Petroleum Geo-Services ASA: Refinancing Completed


OSLO, Norway, July 2, 2007 (PRIME NEWSWIRE) -- Petroleum Geo-Services ASA ("PGS" or the "Company") (OSE:PGS) (NYSE:PGS) announced today that it, on June 29, 2007, completed the process to establish a new Senior Secured Credit Facility. The total facility amount of $950 million consists of an eight-year $600 million Term Loan B and a five-year $350 million Revolving Credit facility. The Term Loan B, which has no financial maintenance covenants, has a floating interest rate of LIBOR + 175 basis points. The Company expects to enter into interest rate derivatives agreements for a portion of the loan to change all or parts of its interest rate exposure from floating to fixed interest rate.
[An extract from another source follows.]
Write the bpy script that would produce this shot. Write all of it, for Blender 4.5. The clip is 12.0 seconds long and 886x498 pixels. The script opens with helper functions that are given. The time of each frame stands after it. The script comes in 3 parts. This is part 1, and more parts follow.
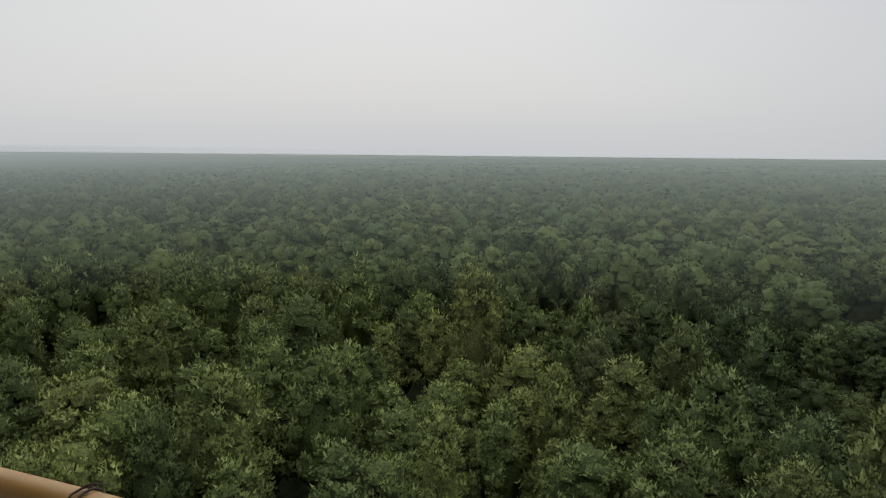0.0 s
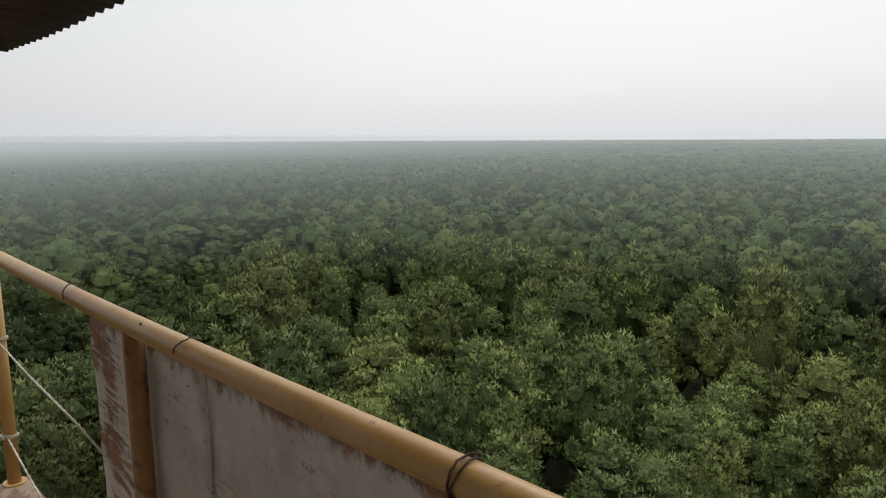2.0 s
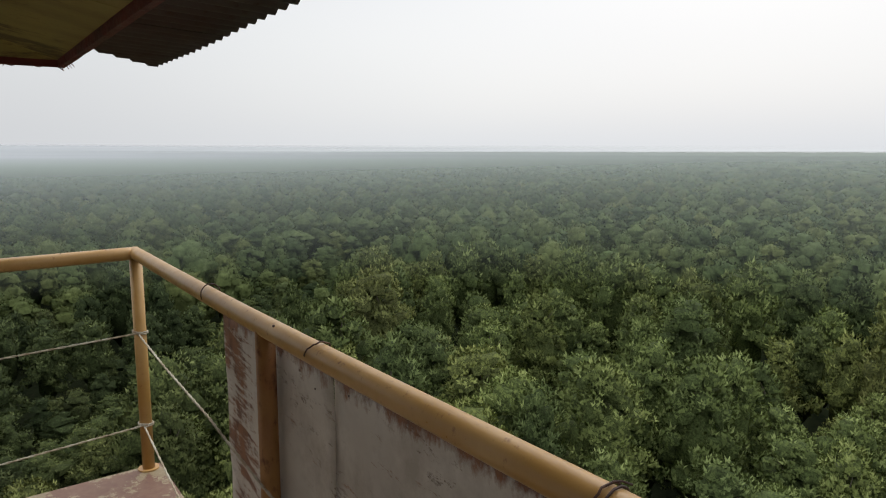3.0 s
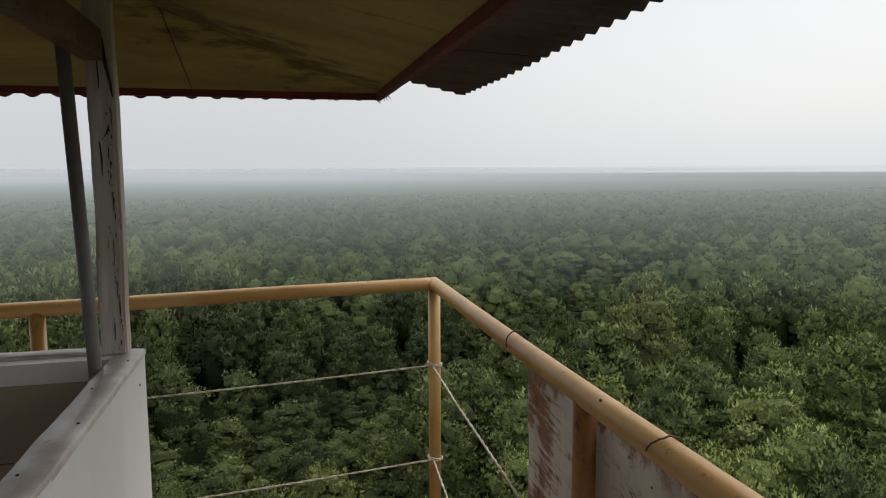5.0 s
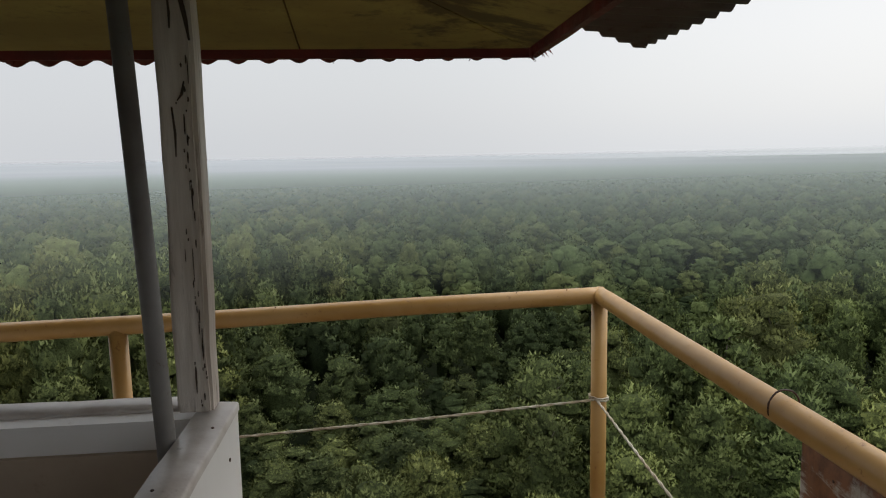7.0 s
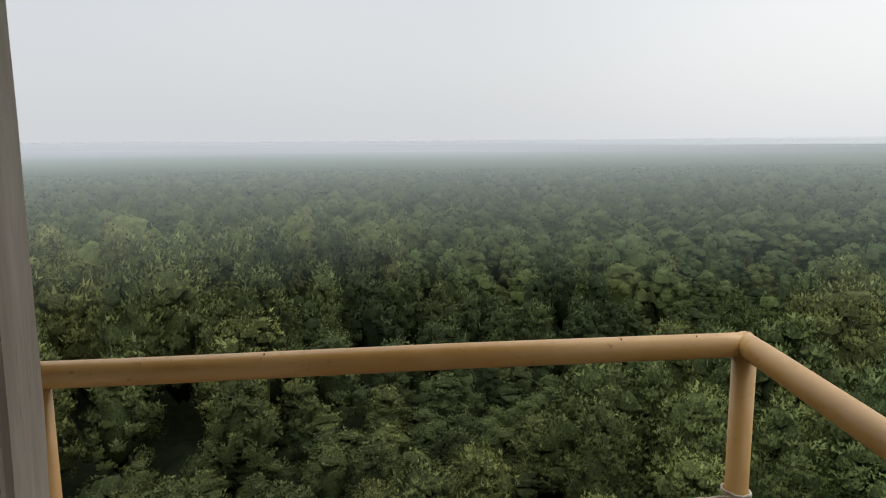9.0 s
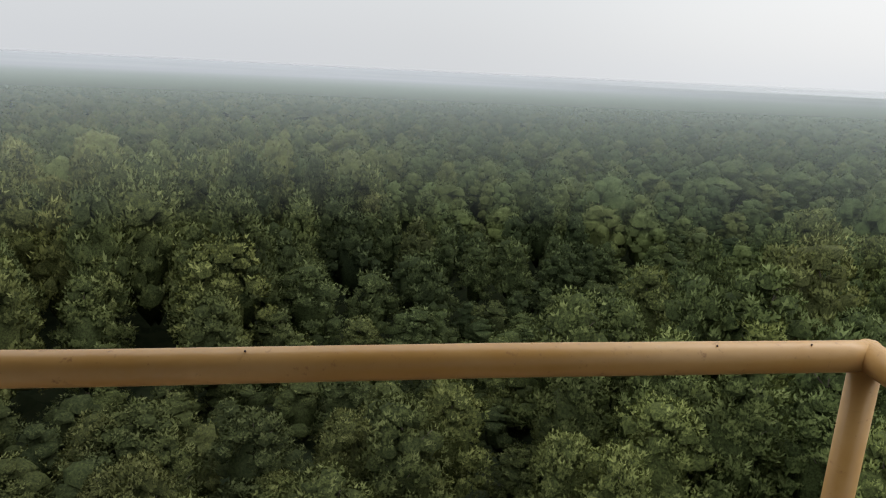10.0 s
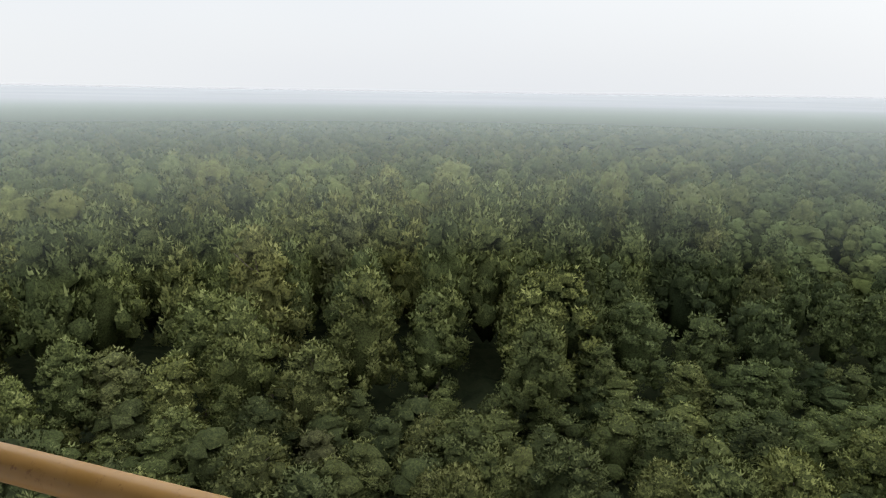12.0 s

The proceeds together with available cash have been used to repay and cancel the Company's previous Senior Secured Credit Facility, which consisted of a $244 million Term Loan B and a $150 million Revolving Credit Facility and to pay the purchase consideration for the acquisition of MTEM Limited. It will further be used to fund the payment of approximately $300 million of special dividend approved by the Annual General Meeting held June 15, 2007 and for general corporate purposes.

Petroleum Geo-Services is a focused geophysical company providing a broad range of seismic and reservoir services, including acquisition, processing, interpretation, and field evaluation. The company also possesses the world's most extensive multi-client data library. PGS operates on a worldwide basis with headquarters at Lysaker, Norway.

For more information on Petroleum Geo-Services visit www.pgs.com.

The information included herein contains certain forward-looking statements within the meaning of Section 27A of the Securities Act of 1933 and Section 21E of the Securities Exchange Act of 1934. These statements are based on various assumptions made by the Company, which are beyond its control and are subject to certain additional risks and uncertainties as disclosed by the Company in its filings with the Securities and Exchange Commission including the Company's most recent Annual Report on Form 20-F for the year ended December 31, 2006. As a result of these factors, actual events may differ materially from those indicated in or implied by such forward-looking statements.